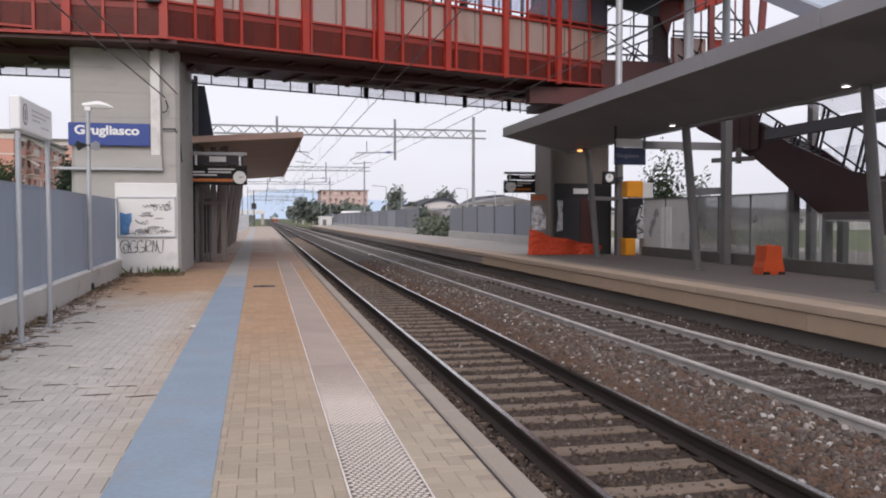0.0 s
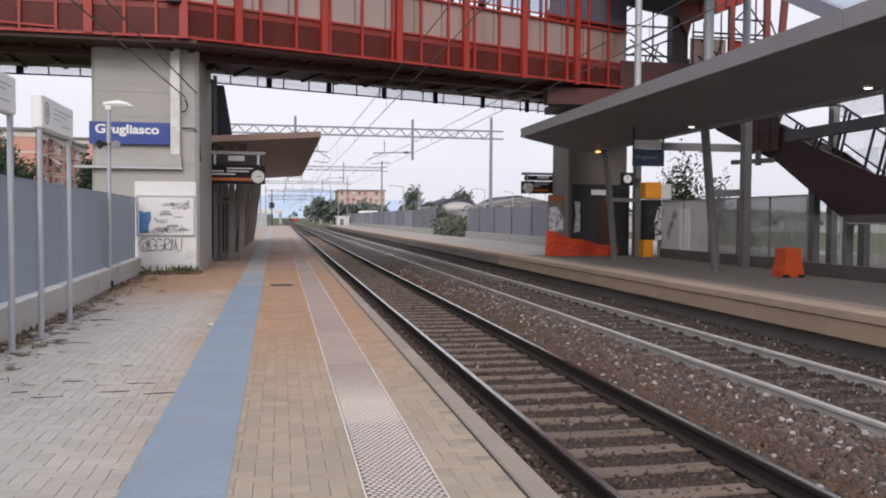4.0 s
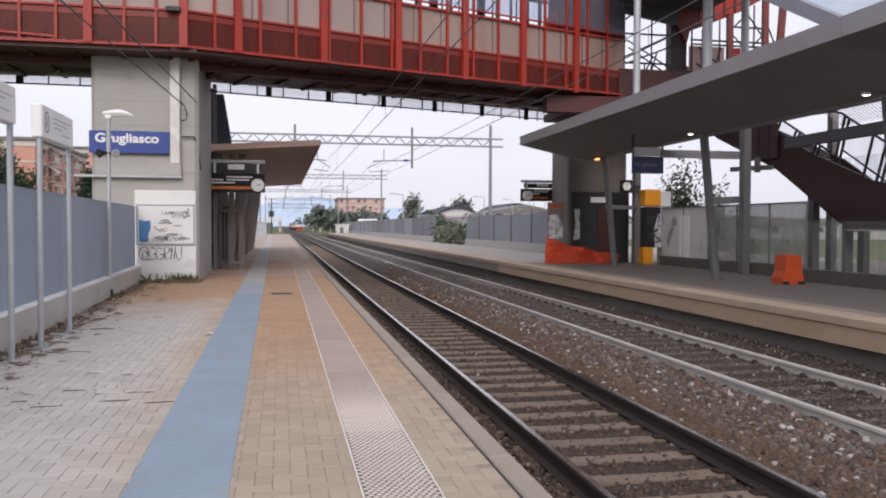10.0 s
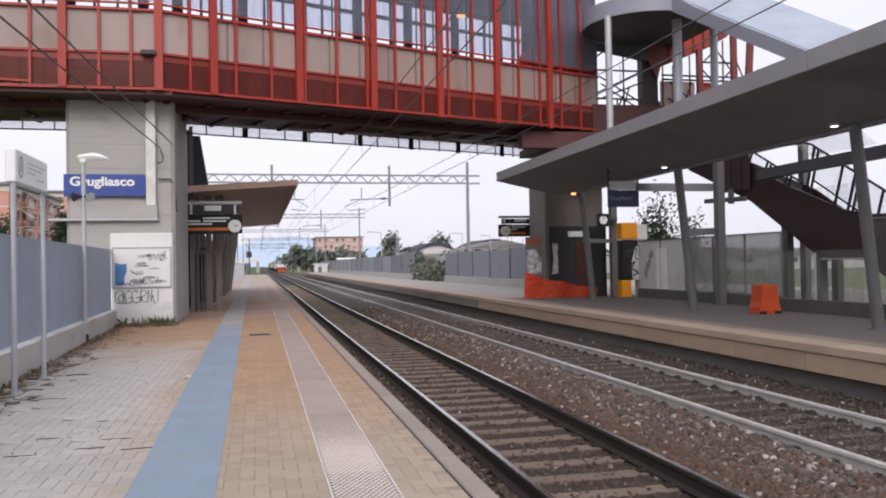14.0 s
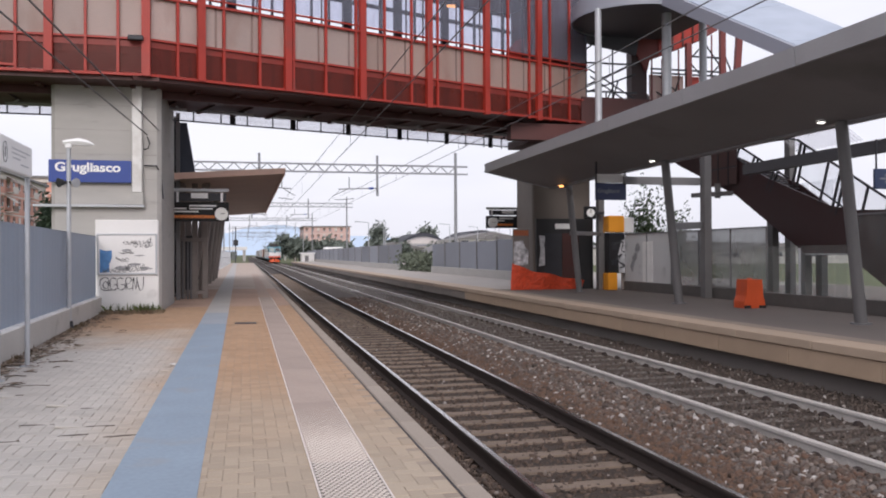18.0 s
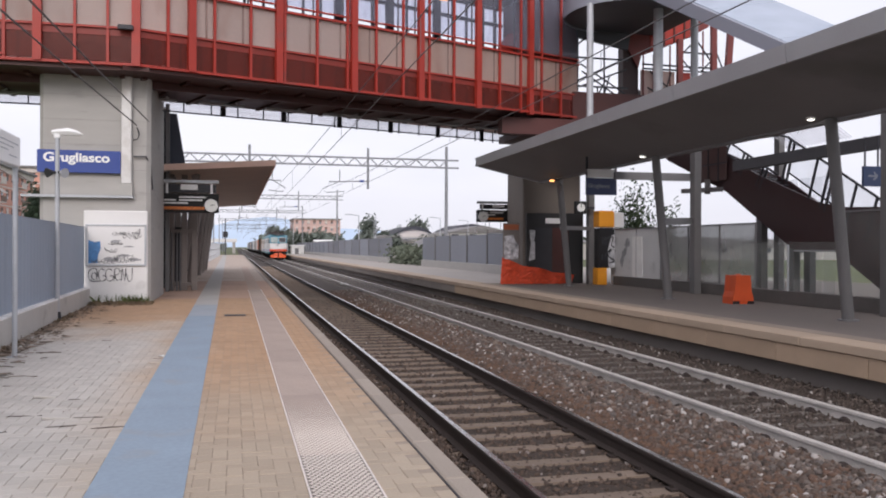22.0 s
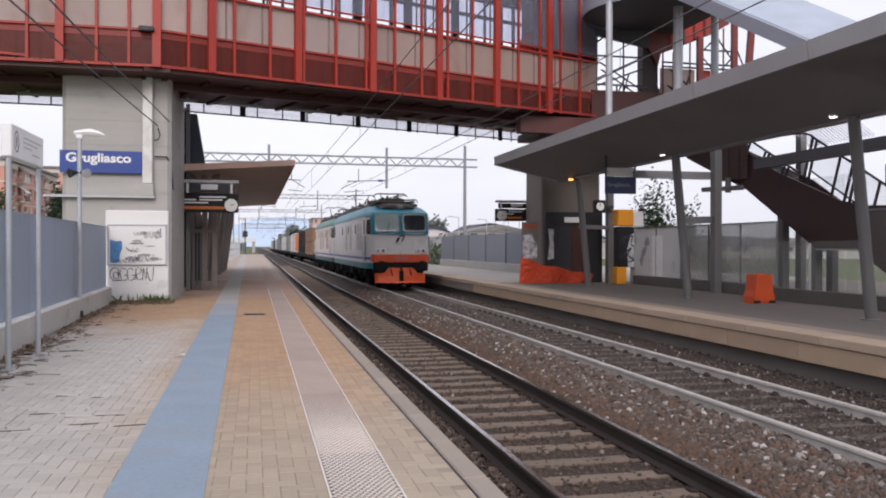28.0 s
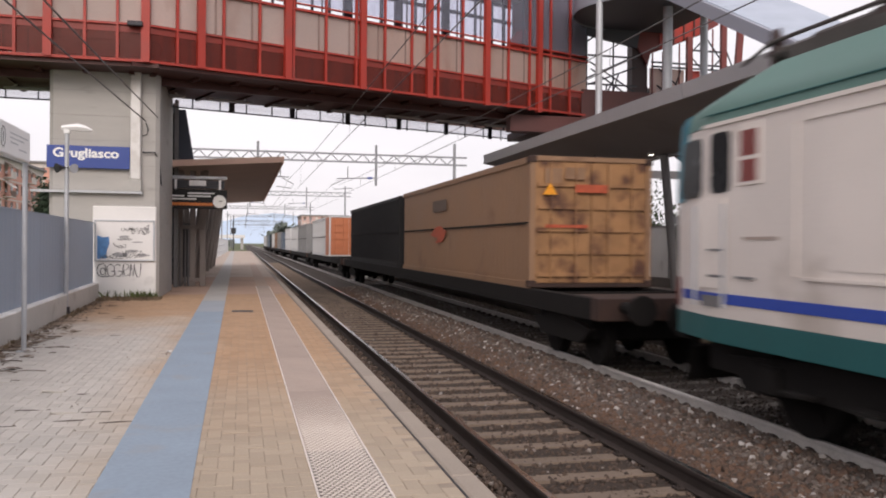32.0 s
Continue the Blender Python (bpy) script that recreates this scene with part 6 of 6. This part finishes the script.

▬▬▬▬▬▬▬▬▬▬

* Work to do *
Copy out each line word for word, please, skipping the images.

* Response *
0.0 s
4.0 s
10.0 s
14.0 s
18.0 s
22.0 s
28.0 s
32.0 s
Continue the Blender Python (bpy) script that recreates this scene with part 6 of 6. This part finishes the script.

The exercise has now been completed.